Cada mañana, cuando tomo el autobús, veo mujeres que llevan bebés en brazos cansados, madres que sostienen biberones para bebés que no saben si tendrán suficiente para beber al día siguiente, otras llevan las mochilas escolares de los niños que ya no están aquí. ¿Qué significa la maternidad en un lugar donde la infancia es robada antes de comenzar?
En un viaje en autobús, una joven madre me pidió que sostuviera a su bebé mientras buscaba una moneda en su bolso para pagarle al conductor. Tenía el cuerpo delgado y los ojos cansados. «No he dormido desde que nació», me dijo, «no porque llore, sino porque los aviones no paran nunca. Cada impacto me despierta sobresaltada y voy a comprobar si sigue respirando. Nació en un aula convertida en refugio. Otras mujeres desplazadas me ayudaron durante el parto. Hoy lo he traído con la esperanza de conseguir leche gratis. Me da miedo que el agua esté demasiado contaminada. Su padre y yo ni siquiera podemos permitirnos comprar pañales».
¿Cómo se cría una nueva vida palestina cuando se está rodeada de intentos de acabar con ella? Su tarea parece imposible.

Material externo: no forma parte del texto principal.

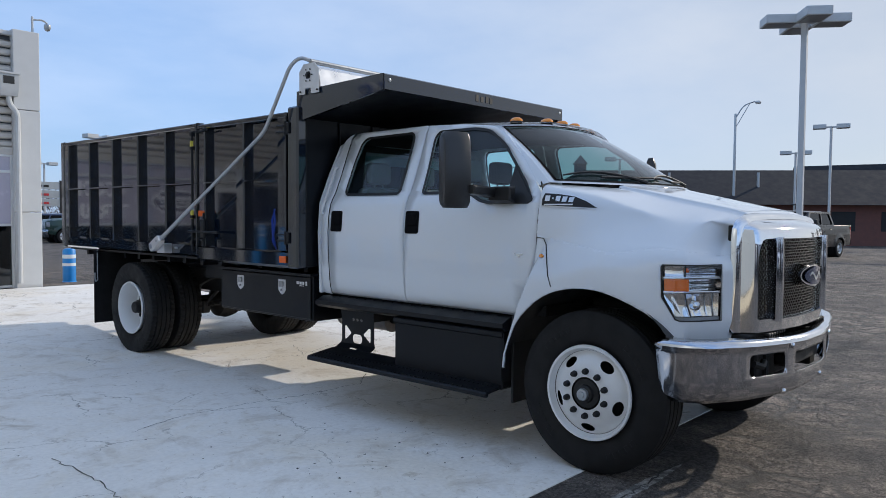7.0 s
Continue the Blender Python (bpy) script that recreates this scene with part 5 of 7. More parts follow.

La joven madre me recordó a Um Mohammed, otra mujer que tiene que tomar decisiones impensables cada día. Se levanta al amanecer para hornear, pero no sólo para su familia. Con el tiempo, la puerta de su casa se convirtió en una panadería improvisada para los vecinos y las familias desplazadas. Doce horas de trabajo al día, a menudo sin remuneración, a veces recompensadas sólo con un trozo de pan o un dulce para sus propios hijos hambrientos.
Nosotras, las mujeres de Gaza, estamos cansadas de explicar que sufrimos. Estamos agotadas de estar delante de las cámaras durante 24 meses de genocidio, como si hubiéramos elegido esta lucha. Estamos cansadas de contar nuestras historias a un mundo que finge oír, pero que nunca escucha. A veces, sólo nos queda el silencio como refugio.
Los titulares de los medios de comunicación rara vez reflejan el hecho de que nuestros hombros ya no pueden soportar este peso. Que deseamos despertarnos cada mañana sin el temor de que se nos acabe el agua y el pan, o de que el próximo ataque aéreo acabe con todo. Que anhelamos la libertad de ser madres normales, trabajadoras normales, mujeres normales que se ríen de cosas triviales que no tienen nada que ver con la muerte.
Para mí, ahí es donde reside la esencia del feminismo, aunque el mundo rara vez lo plantee así cuando se trata de Gaza. Somos seres humanos que exigimos los mismos derechos que reclaman las mujeres de todo el mundo: vivir sin miedo, criar a nuestros hijos con seguridad, que se respete nuestro trabajo, que se respeten nuestras decisiones. El derecho a la alegría, al descanso, a ser vulnerables sin sentir vergüenza.
Si se va a escribir la historia de esta tierra, que se escriba con la verdad sobre lo que han soportado las mujeres de Gaza.
Escribo y hablo sobre nuestra realidad no porque sea una excepción, sino porque el mundo debe saber lo que se nos ha impuesto. Esto es especialmente importante ahora que los medios de comunicación occidentales se fijan en el supuesto alto el fuego como si el trauma de los últimos dos años hubiera desaparecido. El genocidio ha transformado por completo nuestras vidas y nos ha robado hasta el lujo de soñar.